Heading further south to our final destination in HCM or Saigon, we learnt after the last sleeper bus experience and booked a last minute flight – much more convenient! 2 major thoughts when we got there: we are so close to home now, and, this city is pretty overdeveloped compared to those in the north. Nonetheless, we had an afternoon of wandering around the crazy city: the intense Binh Tanh market (‘Buy from me’), wandering the streets, induldging in dumplings and finally, the War Remnants Museum. This museum was brilliant, and painted a really interesting and engaging picture of the Vietnam War. A touching afternoon. The next day we embarked on a boat trip to the Cu Chi Tunnels. Again, very insightful and interesting – whereby we were told about the structure of the tunnels, shown ‘fake’ entrances and also traps and weapons and also had the opportunity to squeeze our way through a section of tunnels (which had already been widen for Western bodies!). It is just fascinating that something so complex could be built and maintained, and used so effectively by the Vietnamese. After the long bus ride back, we grabbed our gear and taxied out to the airport KL bound. One more sleep at the Tune Hotel, then back on home soil...


Tuesday, November 8, 2011

Rockin’ in Moroc

Our first steps into Africa were in the streets of Casablanca where we had a few days to kill before our tour started that would take us in and around the most popular destinations of Morocco. Searing heat, glaring eyes and interesting smells were the first greetings for the lucky couple. After seeing so much of mainland Europe we were after a vastly different cultural experience and it looked like Morocco would produce. After the usual tour group introductions including our older and seemingly subdued tour leader Ahmed, we hit the road for our week long road trip.

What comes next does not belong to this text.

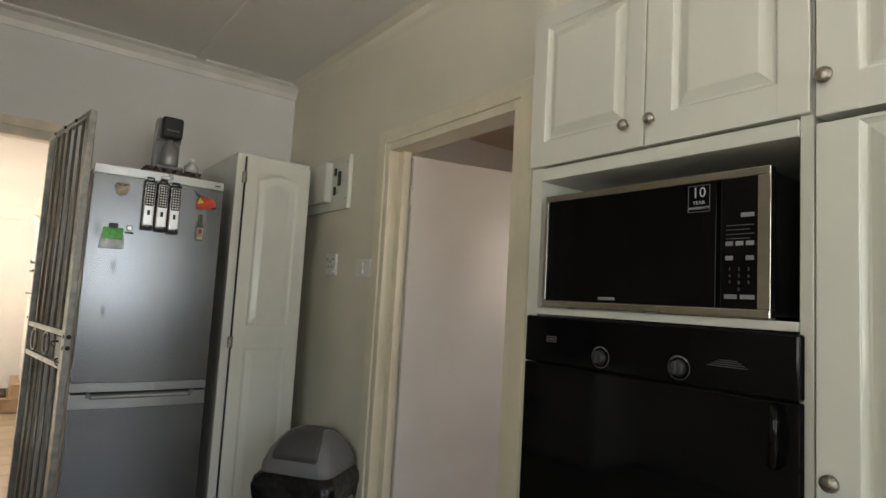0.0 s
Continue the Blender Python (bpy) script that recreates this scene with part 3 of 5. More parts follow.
# on top of the fridge
TZ = 1.818
et = thing("egg_tray", pose(0.84, 3.36, TZ), "dark pulp egg tray lying on the fridge", "tray")
bm = B(); box(bm, -0.135, 0.135, -0.12, 0.13, 0.0, 0.012, 0.004)
for i in range(6):
    for j in range(5):
        lathe(bm, [(0.014, 0.012), (0.021, 0.034)], 8, "z", (-0.112 + i * 0.045, -0.098 + j * 0.05, 0), cap=True)
part("tray", bm, M_EGG, et)
sm = thing("soda_maker", pose(0.825, 3.36, TZ + 0.034), "grey and black soda water maker", "soda maker")
bm = B(); box(bm, -0.065, 0.065, -0.085, 0.10, 0, 0.02, 0.008); part("base", bm, M_GREYPL, sm)
bm = B(); prism(bm, [(0.10, 0.02), (0.03, 0.02), (0.02, 0.15), (-0.02, 0.2), (-0.02, 0.265), (0.02, 0.285), (0.075, 0.275), (0.10, 0.2)], "x", -0.06, 0.06); bmesh.ops.bevel(bm, geom=bm.edges[:], offset=0.008, segments=2, affect="EDGES"); part("body", bm, M_GREYPL, sm)
bm = B(); box(bm, -0.05, 0.05, -0.07, 0.0, 0.165, 0.275, 0.014, 3); part("head", bm, M_BLACK, sm, "glossy black head")
bm = B(); box(bm, -0.03, 0.03, -0.0725, -0.06, 0.2, 0.207); part("marking", bm, M_DIMINK, sm)
bm = B(); lathe(bm, [(0.036, 0.02), (0.042, 0.03), (0.042, 0.09), (0.036, 0.12), (0.02, 0.145), (0.016, 0.16)], 20, "z", (0, -0.038, 0)); part("bottle", bm, mat("dull_bottle", (0.26, 0.265, 0.27), 0.16, 0.3), sm, "clear carbonating bottle")
gb = thing("small_bottle", pose(0.93, 3.30, TZ + 0.034), "small round clear bottle with a pale lid", "bottle")
bm = B(); lathe(bm, [(0.02, 0), (0.034, 0.012), (0.034, 0.035), (0.016, 0.055), (0.012, 0.062)], 18); part("bottle", bm, mat("cloudy_glass", (0.5, 0.51, 0.52), 0.15), gb)
bm = B(); cyl(bm, (0, 0, 0.06), (0, 0, 0.078), 0.014); part("lid", bm, M_WHITEPL, gb)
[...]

Mosques, palaces, dance parties (Moroccan style), tasty tagines and spices were the main cultural experiences of the first few days with Bee being paraded like a queen on a human carried chair at one stage (not to mention King Gerard was lucky enough to be selected to have one Queen Bee but also a Queen Argentinean... at the same time!). The Medina in Fez was an initial highlight – a web of streets and walkways with displays and demonstrations on everything Moroccan, from leather production to carpet and clothing colouring and weaving. It was amazing. Another pleasant surprise was the dry humour and knowledge of tour leader Ahmed. Gerard turned into his whipping boy and demonstration king who at one point was taken advantage of and inadverantly tasted soup when it should have been honey! A great man who we struck up a great friendship with.

After passing through the Low Atlas Mountains, we took in Erfoud where our love for fossilised plates was struck up (we spent the next week looking and negotiating for the right price...). An amazing sunset on the highest dunes in Morocco after an average Jeep ride but great camel ride for Bee was a true highlight of the trip. To see these massive dunes get closer and closer with a full stomach of spicy Moroccan soup bouncing around in your stomach is a welcome sight! The oasis that followed us after we arrived in the Atlas Mountains was also quite a sight in a deserted and barren land. To see a little bit of green in the form of date palms was an amazing sight that we didn’t get sick of... Todra Gorge and the Kasbahs were also high up on the list of places and things visited in addition to the drive to our final destination of Marrakesh which took in some sights that remind you of life on Mars and a mountain pass over 2100m high.... Although I’ve never been to Mars. Maybe.



And so, our tour came to an end in the buzzing activity of Marrakesh. Crowded, bustling, cheap food and plenty of tourists. Not exactly our experience of Morocco so far...

After the hustle of Marrakesh it was time for some relax and what better way to knock relax over than a week in a Moroccan fishing village – Taghazout just north of Agadir. Apartment and a chauffeur driven car booked (in the form of Ahmed) it was time to hit the waves. Only issue was we didn’t have any money, the apartment was being barricaded by the ‘minder’ who was refusing to leave and there was no ATM in the village... Cue Chris - the hard working Irishman (about 70 by the way) who happened to own and run the apartments. In between talks about Ireland, reminders of who we were, Paradise (truly by name and nature) and hash we had somehow killed three hours. Our room was ready. Ohh, no hot water. Whoops. Ahh, it just all works out! After a nice wash down with some boiled water on the stove it was time for some cous cous – a treat for all who were staying at the apartments, all troubles forgotten.

The next week was spent dodging camels, horses, goats and rubbish on the sand and also being beaten up by Panorama Beach with Gerard losing his watch and ending day one with a black eye. The food in Taghazout was amazing all week, and for less than $2 a feed we still had some cash to splurge so it was off to ‘Paradise’ for a day’s retreat. A good break from the beach, Paradise was a valley that included a stream and natural rock pool / slide formed in an oasis. Besides catching some rays and jumping off the cliffs into the pools, the little turtles and eating a tagine in a hippy’s hut were definite reminders that we were in paradise without a worry in the world.



Sad to leave Morocco really, an amazing place!